The minister for financial services and the treasury, Christopher Hui, said on Thursday that credit agencies have given officials positive feedback regarding the government's plans to issue more bonds and use the Exchange Fund for infrastructure projects.
In the budget, the government raised the ceiling for bond issuance from HK$700 billion to HK$900 billion over the next five fiscal years.
And in a move not made in more than four decades, the administration also suggested taking HK$150 billion out of the fund over two years to spend on infrastructure projects like the Northern Metropolis.
Hui said officials have been explaining the moves to credit agencies and economists since the budget was unveiled, and they have generally approved of the plans.
"People [from credit agencies] generally see us in a very prudent and sustainable manner," he said at a press conference on the budget.
"We are only channelling the bond issuance proceeds to the works project.

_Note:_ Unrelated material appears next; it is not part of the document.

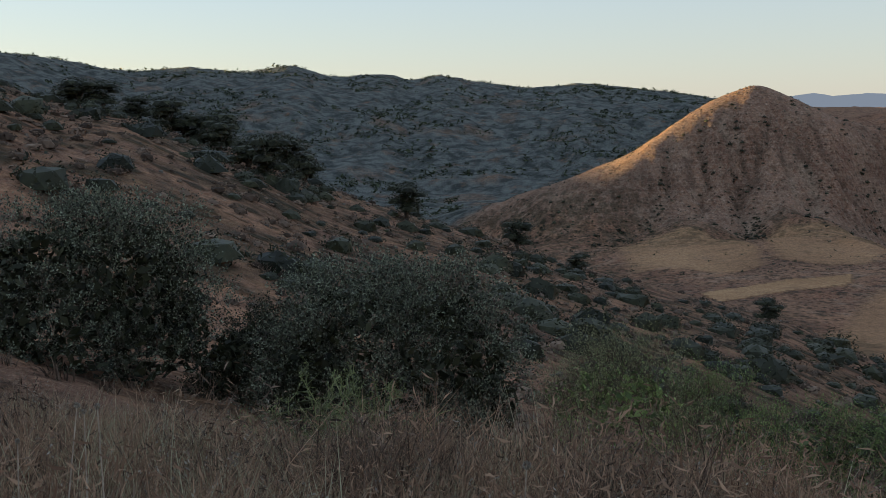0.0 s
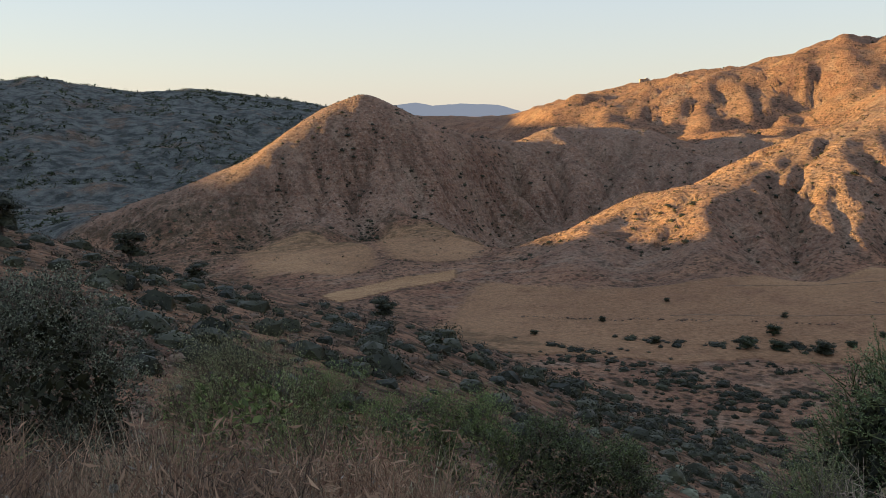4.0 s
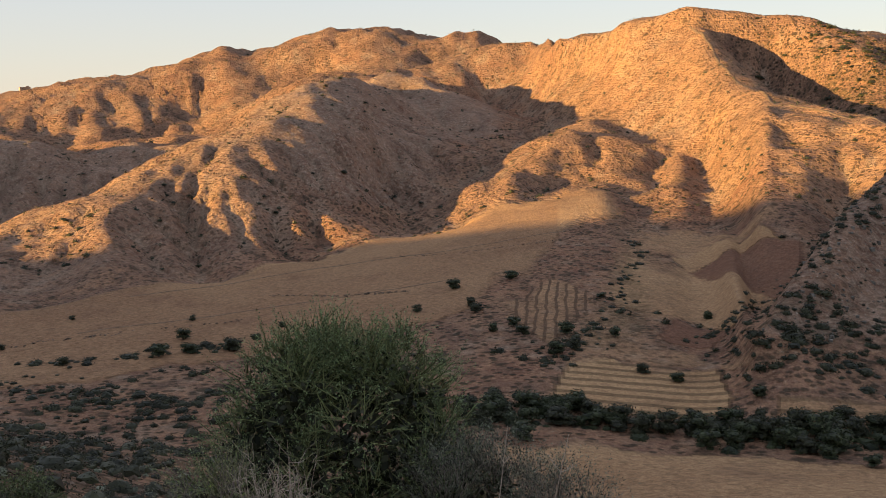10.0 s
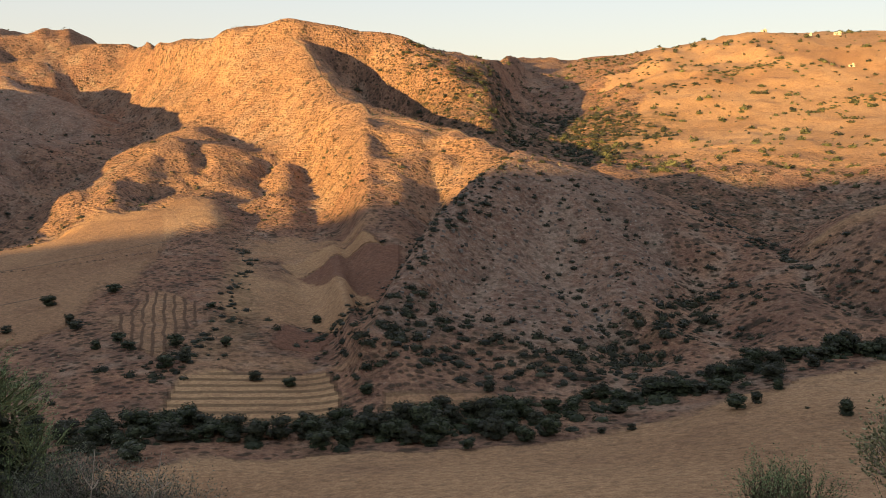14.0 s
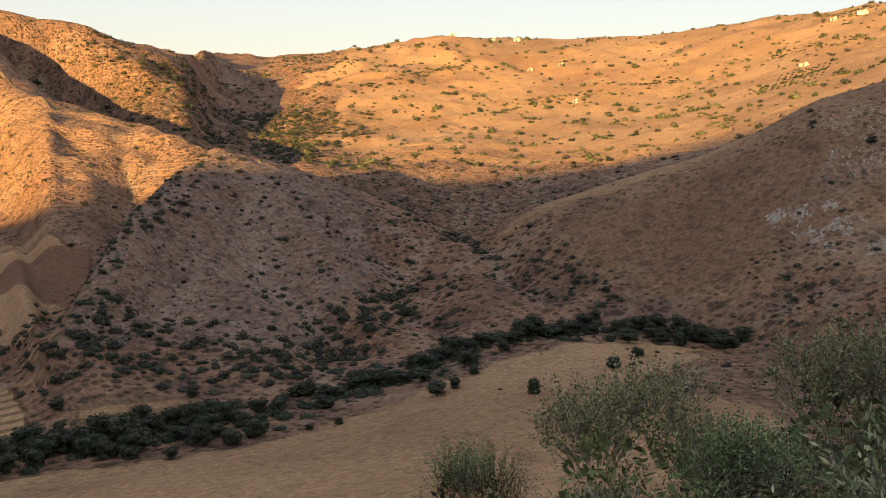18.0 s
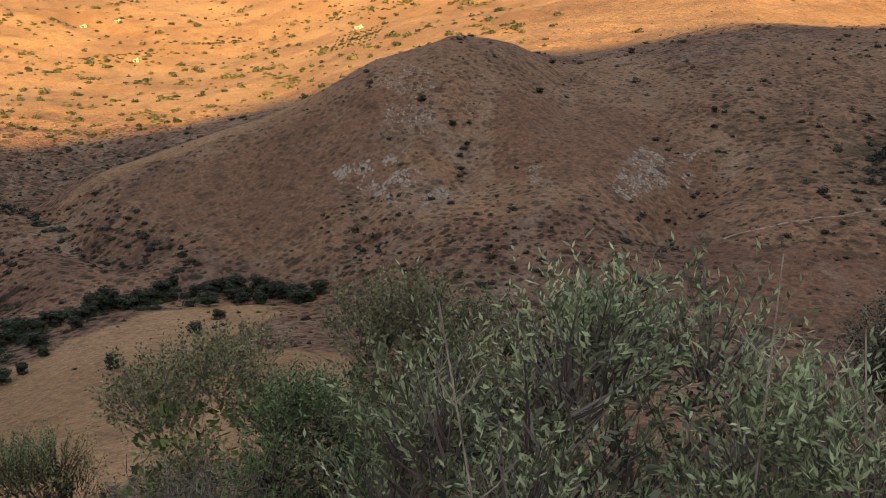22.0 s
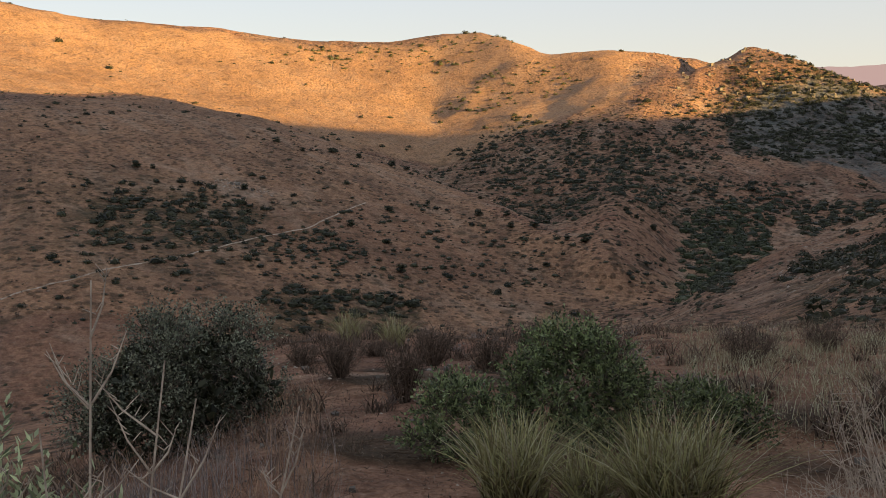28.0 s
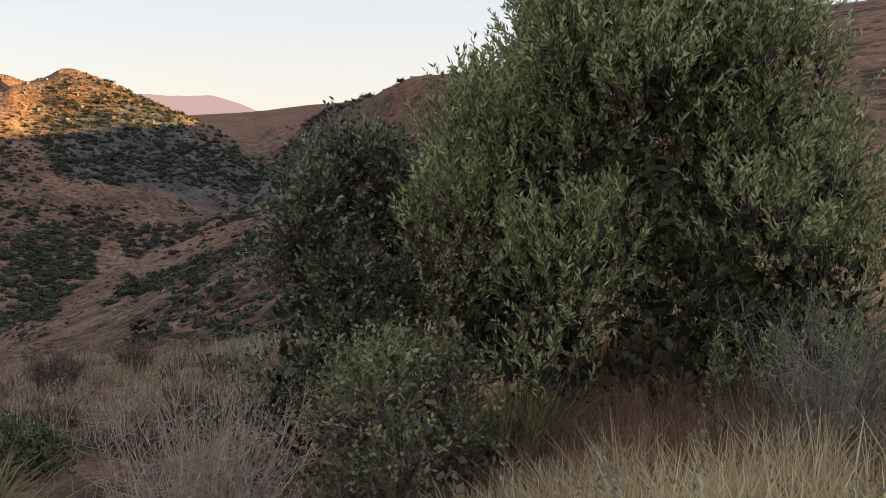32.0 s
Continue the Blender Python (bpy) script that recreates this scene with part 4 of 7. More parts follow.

And all these, I would say, differentiate us from many other economies where they are facing lots of fiscal issues."
The minister said the government's debt level is very much controllable and manageable compared with other advanced economies, and there have been major improvements in Hong Kong's overall fiscal position.
Hui stressed that the proposals will be subject to approval from the legislature, so there will be systemic oversight.
On what scenarios would trigger a similar move to use money from the fund in future, Hui stressed the transfer will not be a regular one.
Five years ago, the minister rejected a lawmaker's proposal to use Exchange Fund capital to boost the economy during Covid.
Hui said the logic and rationale now remains the same, because his rejection then was based on the need to safeguard Hong Kong's financial and monetary systems.
He stressed that the current plans to use the fund are based on the premise that its functions will not be compromised, and that the money is not for recurrent expenditure, but a one-off investment in works projects.